A water crisis that curtailed activity in China’s real economy would rapidly morph from a domestic issue to a global macroeconomic crisis. Given the world’s high reliance on China for a wide array of economically critical goods, forced production shutdowns due to water shortages would cripple supply chains across the globe. Further, the disruption to agricultural markets would place enormous stress on countries that rely on large quantities of imported food — many of which already suffer from political instability.
China’s water crisis presents a policy challenge that is “too big to let fail” but also “not too big to fix” if decisive actions are taken now. Much of the work will, by necessity, be conducted in China under Beijing’s political mandates, but to the extent the U.S. and its allies can assist, it is in their interest to do so. Addressing China’s water crisis and its pressure on the food-energy-water nexus is one of the precious few areas where bilateral cooperation may still be possible.
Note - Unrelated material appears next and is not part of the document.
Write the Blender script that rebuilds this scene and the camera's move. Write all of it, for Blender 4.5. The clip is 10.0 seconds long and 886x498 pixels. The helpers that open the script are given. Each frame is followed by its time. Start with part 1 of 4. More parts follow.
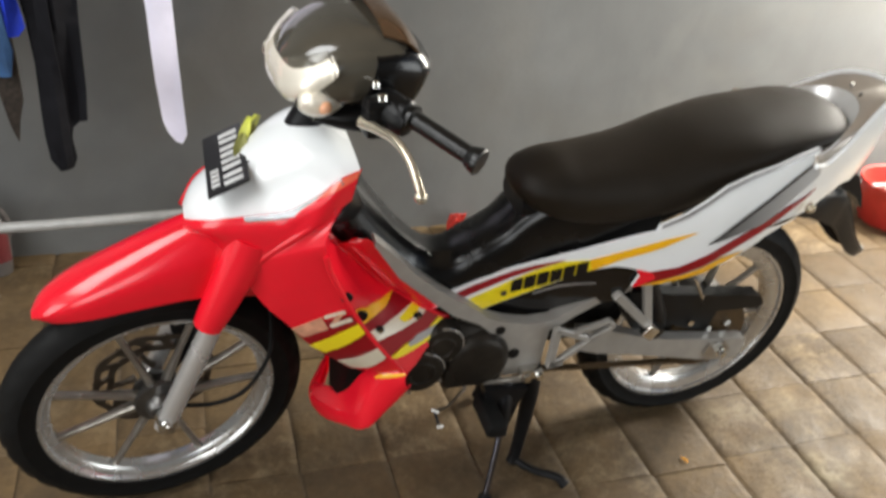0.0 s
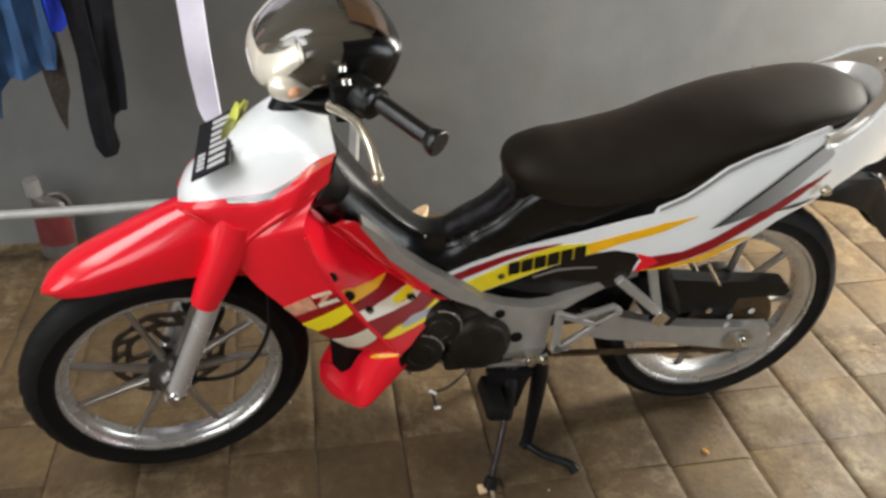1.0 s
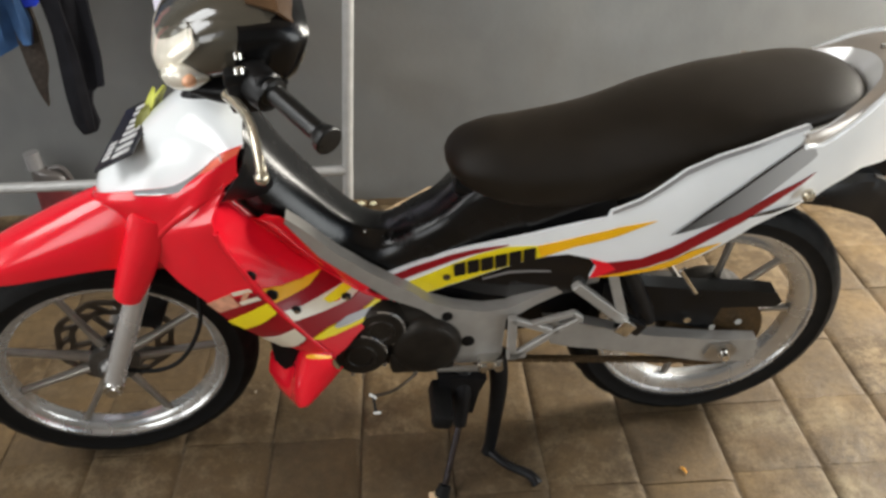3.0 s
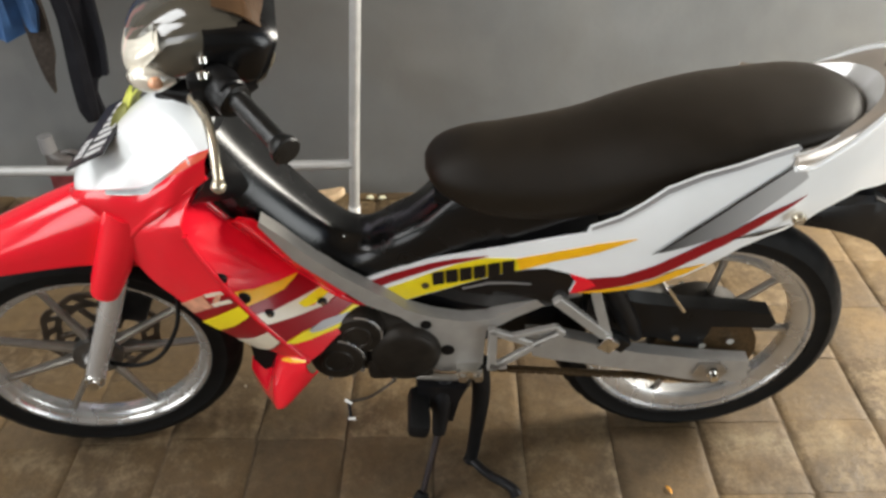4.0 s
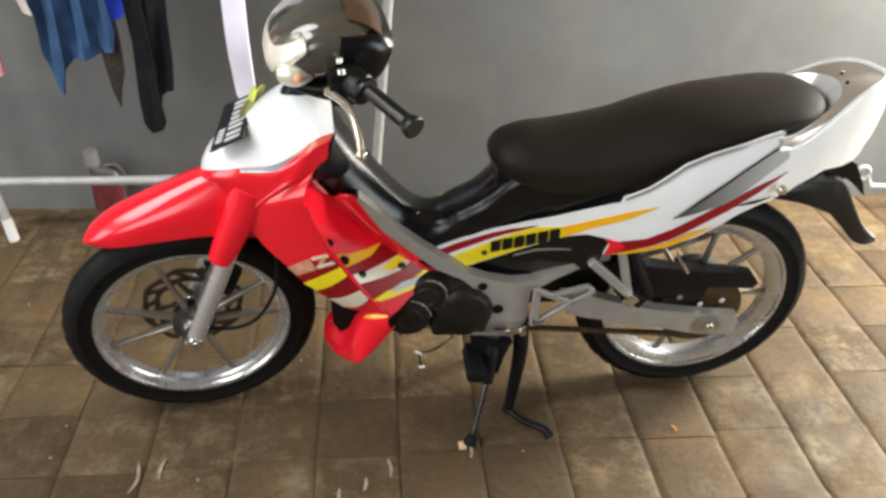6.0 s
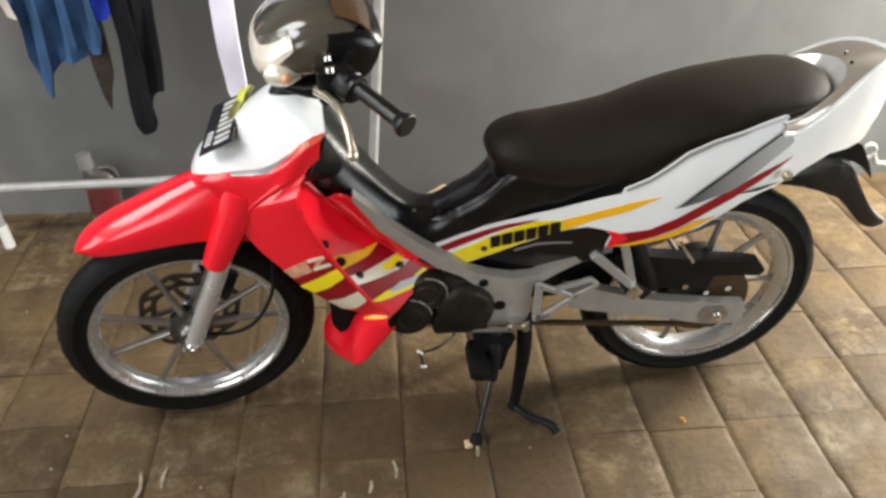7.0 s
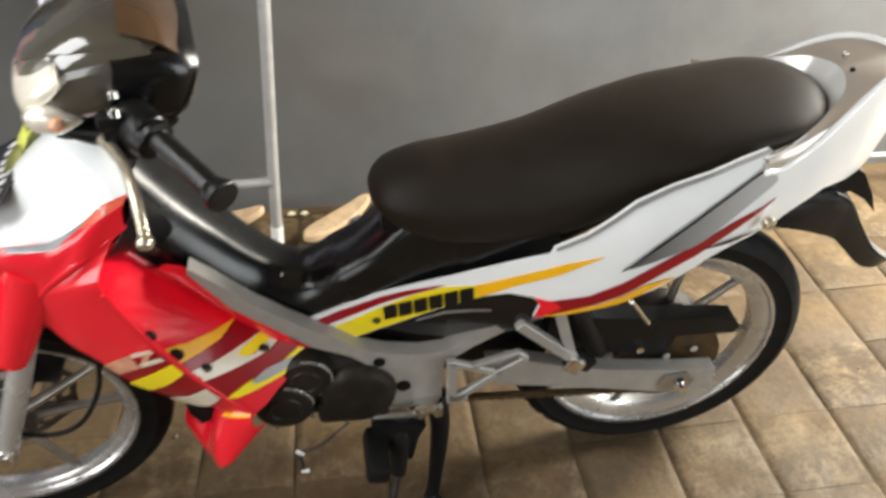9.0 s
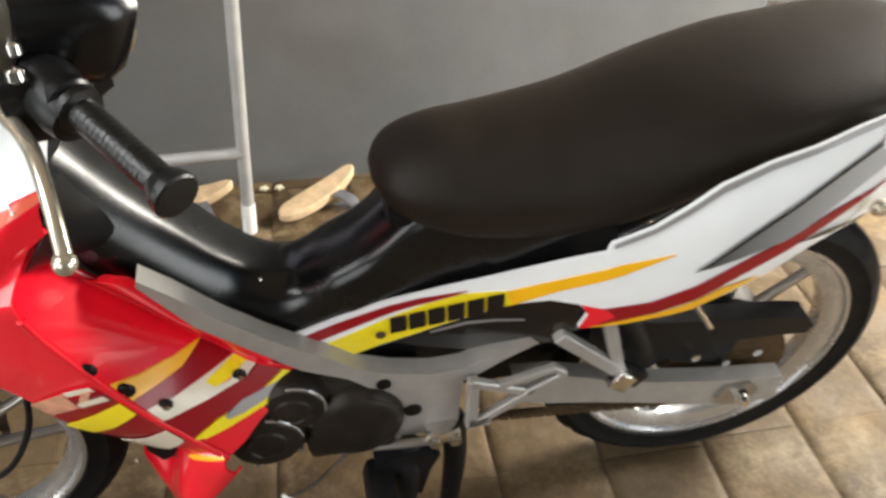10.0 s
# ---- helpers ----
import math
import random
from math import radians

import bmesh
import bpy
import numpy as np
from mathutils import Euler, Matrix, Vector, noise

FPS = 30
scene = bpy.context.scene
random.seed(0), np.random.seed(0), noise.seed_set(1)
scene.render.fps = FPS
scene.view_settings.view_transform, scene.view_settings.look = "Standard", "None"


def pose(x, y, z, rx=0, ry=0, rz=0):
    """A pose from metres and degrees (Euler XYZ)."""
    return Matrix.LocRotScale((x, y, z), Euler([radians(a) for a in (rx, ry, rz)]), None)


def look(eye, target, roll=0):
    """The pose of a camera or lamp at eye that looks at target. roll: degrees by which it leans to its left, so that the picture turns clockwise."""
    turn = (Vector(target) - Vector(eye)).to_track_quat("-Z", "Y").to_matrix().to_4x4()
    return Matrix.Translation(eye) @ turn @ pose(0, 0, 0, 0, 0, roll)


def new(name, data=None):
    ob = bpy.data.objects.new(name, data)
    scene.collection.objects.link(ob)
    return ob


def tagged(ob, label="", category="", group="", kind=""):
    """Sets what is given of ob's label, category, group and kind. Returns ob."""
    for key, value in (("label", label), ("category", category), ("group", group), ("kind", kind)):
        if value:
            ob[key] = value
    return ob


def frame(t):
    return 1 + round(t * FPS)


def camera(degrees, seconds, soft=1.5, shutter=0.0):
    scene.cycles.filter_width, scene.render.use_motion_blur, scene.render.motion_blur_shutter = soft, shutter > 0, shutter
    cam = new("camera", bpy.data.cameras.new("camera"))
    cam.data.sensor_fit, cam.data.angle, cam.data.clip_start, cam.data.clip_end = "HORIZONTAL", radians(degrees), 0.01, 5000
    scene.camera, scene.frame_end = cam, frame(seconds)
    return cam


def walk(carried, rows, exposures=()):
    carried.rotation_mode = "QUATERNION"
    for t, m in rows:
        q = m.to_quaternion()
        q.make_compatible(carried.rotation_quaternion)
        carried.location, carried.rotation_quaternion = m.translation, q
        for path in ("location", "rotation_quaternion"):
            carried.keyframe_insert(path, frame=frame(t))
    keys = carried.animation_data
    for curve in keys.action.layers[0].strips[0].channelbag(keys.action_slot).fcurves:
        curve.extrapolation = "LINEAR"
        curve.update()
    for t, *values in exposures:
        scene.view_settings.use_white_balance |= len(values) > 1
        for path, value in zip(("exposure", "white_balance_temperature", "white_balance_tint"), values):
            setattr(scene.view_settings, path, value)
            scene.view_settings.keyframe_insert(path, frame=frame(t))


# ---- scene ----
import mathutils

walk_shutter = 0.5
cam = camera(54.7, 10.0, 2.9, walk_shutter)
PATH = [
    (0, (-0.547, -1.322, 1.351), (0.016, 0.313, 0.348), 5.0),
    (0.5, (-0.432, -1.341, 1.339), (-0.018, 0.28, 0.243), 1.2),
    (1, (-0.337, -1.388, 1.358), (-0.034, 0.294, 0.32), 0.9),
    (1.5, (-0.281, -1.428, 1.358), (-0.018, 0.271, 0.336), -0.4),
    (2, (-0.239, -1.414, 1.351), (-0.005, 0.285, 0.322), -0.6),
    (2.5, (-0.154, -1.352, 1.348), (0.016, 0.33, 0.28), -1.0),
    (4, (0.061, -1.251, 1.368), (0.04, 0.393, 0.23), -1.0),
    (4.5, (0.029, -1.335, 1.397), (0.104, 0.328, 0.289), 1.0),
    (5, (-0.102, -1.487, 1.39), (-0.009, 0.179, 0.286), 0.4),
    (5.5, (-0.203, -1.556, 1.414), (-0.069, 0.143, 0.367), 2.2),
    (6, (-0.22, -1.597, 1.423), (-0.058, 0.101, 0.38), 1.6),
    (7.5, (-0.16, -1.489, 1.424), (-0.015, 0.185, 0.339), -1.2),
    (8, (-0.065, -1.402, 1.413), (0.095, 0.256, 0.308), -1.6),
    (8.5, (-0.012, -1.308, 1.382), (0.118, 0.31, 0.213), -2.1),
    (9, (-0.004, -1.115, 1.352), (0.191, 0.502, 0.192), -0.9),
    (9.5, (-0.019, -0.979, 1.306), (0.288, 0.586, 0.1), 1.0),
    (10, (-0.035, -0.853, 1.226), (0.221, 0.698, -0.011), -0.3),
]
# the clip's own exposure drifts a little
EXPOSURES = [(t, stops - 0.24) for t, stops in ((0, -0.15), (0.5, -0.18), (1.0, -0.19), (1.5, -0.23), (2.0, -0.27), (2.5, -0.25), (4.0, -0.02), (5.0, 0.10), (6.0, 0.06), (7.5, 0.0), (8.5, 0.03), (9.0, 0.08), (9.5, 0.13), (10.0, 0.20))]
walk(cam, [(t, look(eye, target, roll)) for t, eye, target, roll in PATH], EXPOSURES)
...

The U.S. must also take urgent action to decouple its most critical supply chains from China as quickly and comprehensively as possible. Time is of the essence, and policymakers should treat this as one of their most urgent tasks, assuming a three to five-year timetable for substantial completion. Likewise, water and climate experts in places like Argentina, Australia, Brazil, Canada, Kazakhstan, Russia, Ukraine and the U.S. should urgently consider how their agricultural and water systems could — or could not — respond if asked to meet the call triggered by a sustained failure of grain harvests in China.
The world faces an energy transition challenge of unprecedented scale that dominates the headlines, but the food-energy-water nexus deserves equal, if not more, attention. As China’s water clock relentlessly ticks toward a global crisis, decisive steps must be taken while there is still time to act.